Okay, it's Thanksgiving week which means I need to just set aside my "Oh my gawd!  There is already a big Christmas tree in Union Square," and "Seriously?  the ice skating rink has already opened?!?" and "Are you kidding me that the giant snowflakes are already lit up along Market street?!?!?!"  The holiday season is here.  I'm not sure it ever left, and I swear I saw people's dead Christmas trees in gutters until May this year, but there's no more denying it.  Whether we're ready or not, here they come.

Don't get me wrong, I really do like the holidays.  I took several years off from liking them a while ago, but having gotten away with spending them in a just-as-I-please fashion for several years, I feel a bit more ready to participate in a more traditional manner (i.e. with family and too much to eat).   But there's still a certain amount of emotional prep needed.  I think what I've learned from life in how to best enjoy the holidays is that you have to intentionally seek out the bits you really like, and make sure those happen (don't just hope that someone else will make them happen for you), and the bits you really hate you have to either intentionally avoid, or have a strategy for survival in place if they cannot be avoided (my personal set of strategies involves making sure there is ample recovery time afterward, preferably with binge television watching, and a whole lot of post-process journaling).  But just because commercials have been shoving an image of good cheer down our throats for weeks already now, doesn't mean we have to be victims to the holidays.  This year, let's not become innocent roadkill on the   highway to 2013.

There are a lot of steps you can take to be intentional about how you want to live through the holidays this year.  You can decide you're only going to support small businesses with the gifts you buy.  You can decide you'll avoid desserts entirely this year, thus not having to again lose those four pounds in January.  You can decide that you don't need to have both turkey and ham served if it means you get a few more hours of your life back, and that life is more important than making sure everyone's expectations are met.  Whatever you decide, it just has to be specific to your very particular hopes and needs.

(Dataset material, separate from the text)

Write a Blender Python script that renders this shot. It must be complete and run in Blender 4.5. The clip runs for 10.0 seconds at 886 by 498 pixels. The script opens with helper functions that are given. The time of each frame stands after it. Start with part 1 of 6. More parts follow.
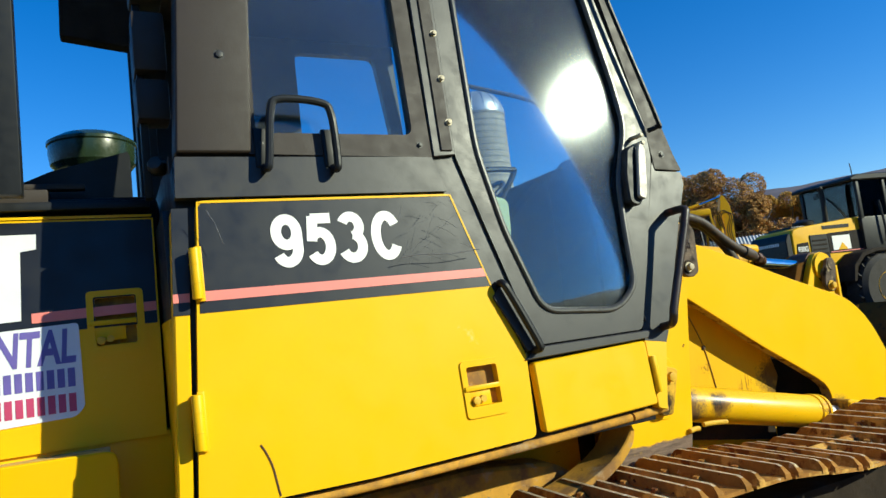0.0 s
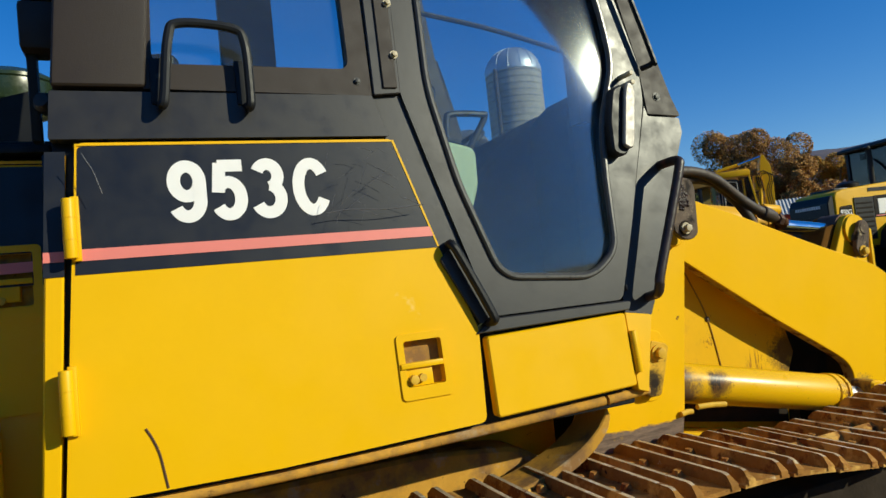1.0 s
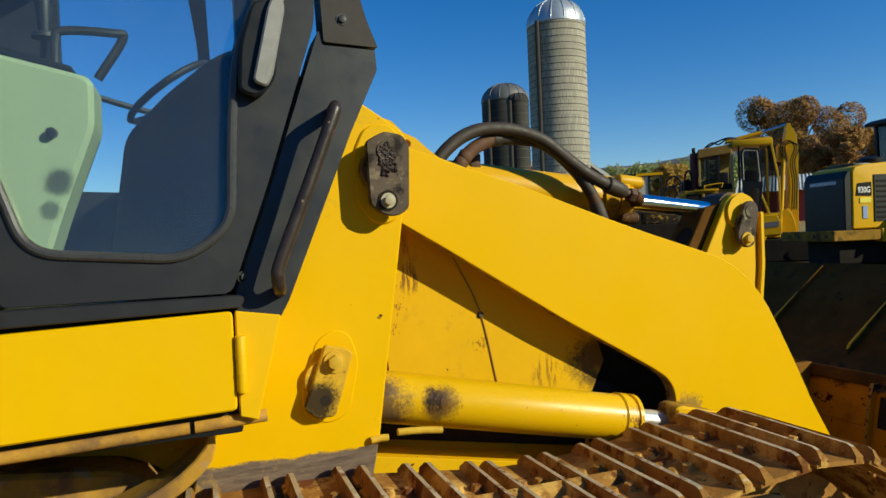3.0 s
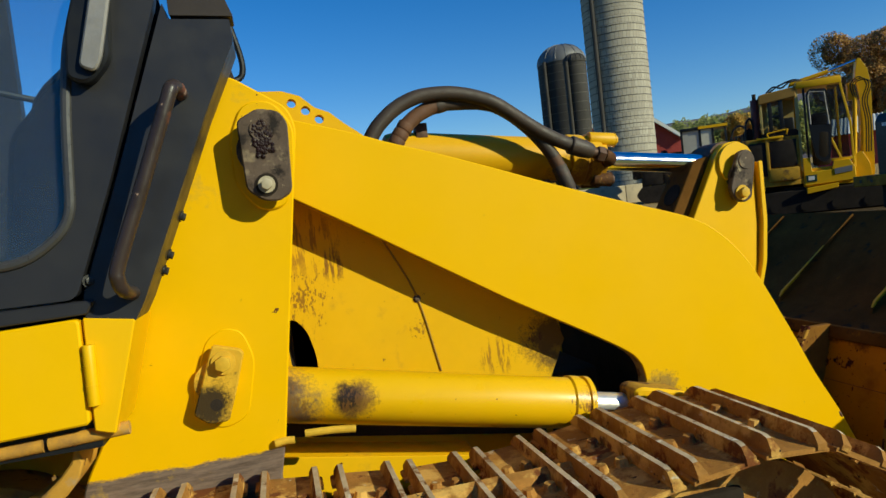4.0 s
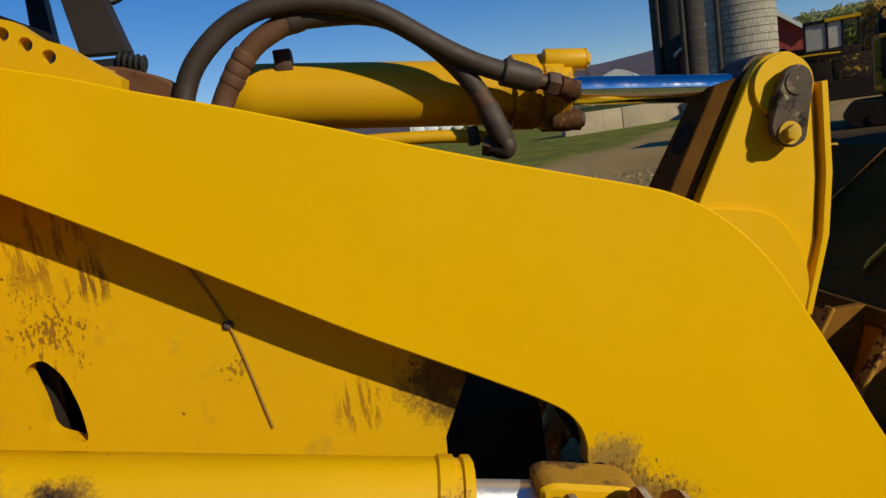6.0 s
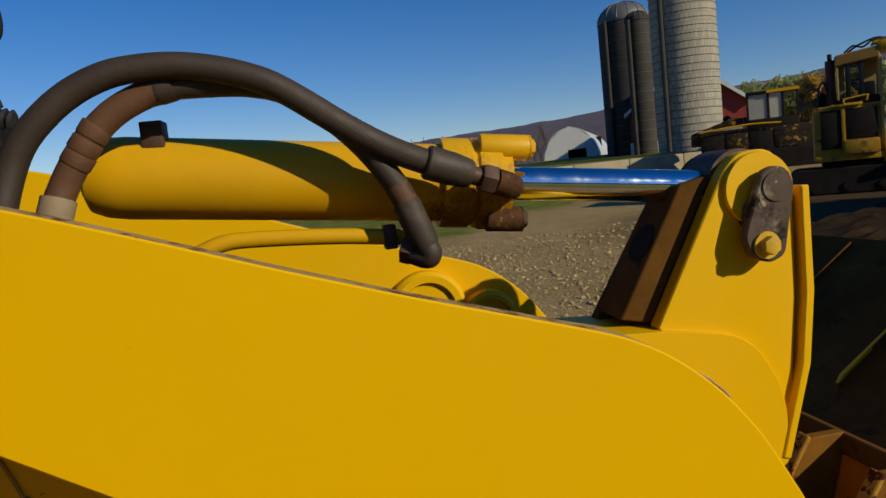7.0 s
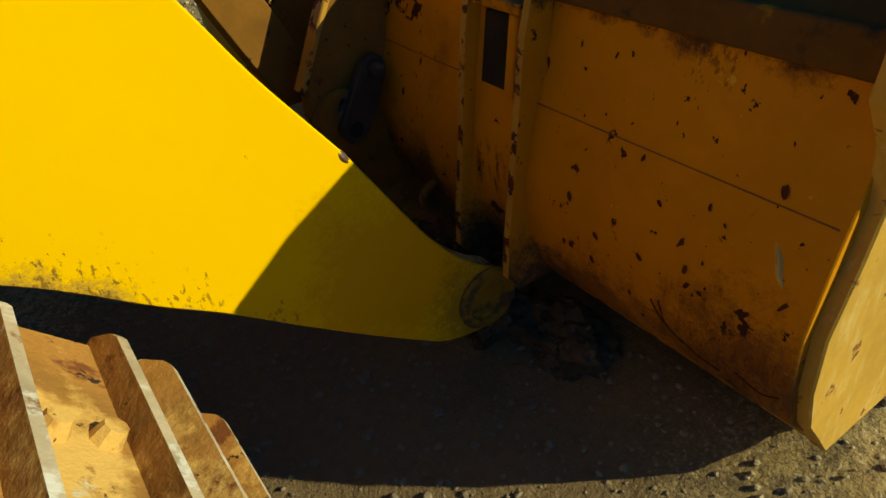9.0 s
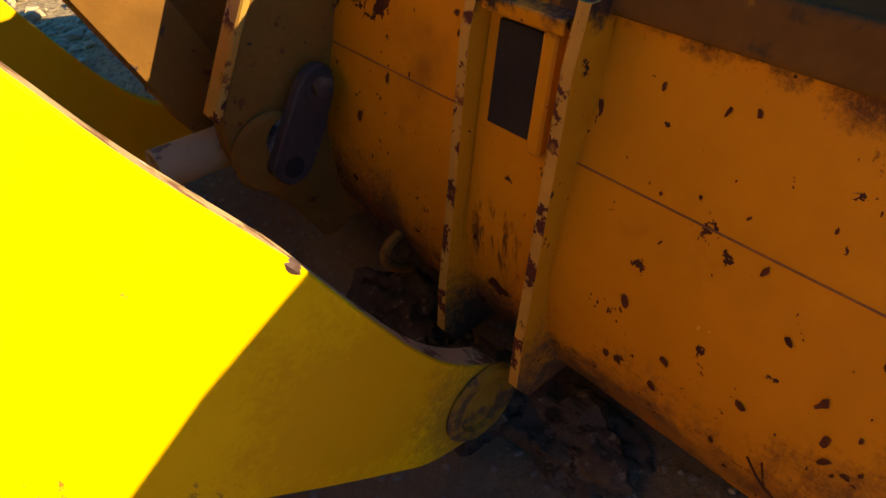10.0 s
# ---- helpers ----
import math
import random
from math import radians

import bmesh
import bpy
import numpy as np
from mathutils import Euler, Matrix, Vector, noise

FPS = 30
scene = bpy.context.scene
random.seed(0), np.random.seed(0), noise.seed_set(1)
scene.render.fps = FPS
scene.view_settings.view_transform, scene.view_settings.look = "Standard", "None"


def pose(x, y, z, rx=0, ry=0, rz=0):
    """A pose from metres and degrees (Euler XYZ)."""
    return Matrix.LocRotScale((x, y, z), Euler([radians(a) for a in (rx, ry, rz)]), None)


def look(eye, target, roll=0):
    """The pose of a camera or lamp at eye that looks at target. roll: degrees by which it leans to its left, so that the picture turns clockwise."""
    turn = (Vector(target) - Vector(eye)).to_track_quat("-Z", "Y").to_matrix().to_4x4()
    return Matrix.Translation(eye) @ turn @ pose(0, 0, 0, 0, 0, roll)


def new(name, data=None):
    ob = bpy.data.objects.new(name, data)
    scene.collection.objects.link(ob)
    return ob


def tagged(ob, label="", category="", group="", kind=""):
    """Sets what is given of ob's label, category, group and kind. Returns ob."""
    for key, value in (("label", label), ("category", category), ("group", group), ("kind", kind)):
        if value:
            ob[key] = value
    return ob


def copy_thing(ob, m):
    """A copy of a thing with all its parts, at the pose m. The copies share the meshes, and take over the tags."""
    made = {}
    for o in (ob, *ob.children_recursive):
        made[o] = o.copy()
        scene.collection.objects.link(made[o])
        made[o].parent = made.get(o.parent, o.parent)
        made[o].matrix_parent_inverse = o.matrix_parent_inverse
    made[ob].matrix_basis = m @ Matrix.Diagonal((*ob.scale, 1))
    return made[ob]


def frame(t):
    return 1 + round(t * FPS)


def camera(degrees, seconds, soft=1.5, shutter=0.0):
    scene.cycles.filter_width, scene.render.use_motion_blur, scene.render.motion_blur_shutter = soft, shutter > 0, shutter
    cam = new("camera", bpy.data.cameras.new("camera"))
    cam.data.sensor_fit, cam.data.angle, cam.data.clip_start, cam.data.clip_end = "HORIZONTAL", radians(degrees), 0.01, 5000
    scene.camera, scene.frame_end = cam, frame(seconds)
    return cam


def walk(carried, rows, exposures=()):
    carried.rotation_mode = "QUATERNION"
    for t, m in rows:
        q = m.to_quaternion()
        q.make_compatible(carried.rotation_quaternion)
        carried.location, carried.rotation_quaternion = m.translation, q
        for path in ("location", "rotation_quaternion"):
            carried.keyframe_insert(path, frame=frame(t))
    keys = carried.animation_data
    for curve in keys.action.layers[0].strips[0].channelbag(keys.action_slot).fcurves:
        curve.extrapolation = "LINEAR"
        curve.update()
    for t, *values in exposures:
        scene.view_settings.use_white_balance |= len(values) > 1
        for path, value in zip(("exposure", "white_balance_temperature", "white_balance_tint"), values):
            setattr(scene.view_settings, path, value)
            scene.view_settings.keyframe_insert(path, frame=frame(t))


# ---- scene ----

I'm so thankful for so many things in my life right now.  I haven't been as happy as I've been this year since I was seven years old.  It makes me want to make sure other people are happy too.  I really do genuinely hope you have a happy Thanksgiving, but because one of my personal pet peeves about the holidays are the emotional expectations (everything must be perfect, including your ability to feel like a Hallmark card inside!), I'm just going to say: Thank you for reading, it means a lot to me.

Comments

  1. You're so right about the Christmas tree corpses. I swear they just finished dragging them off the streets and now it's already time for a fresh batch. I like your message here about taking the reindeer by the, um, reins. I'm going to do this.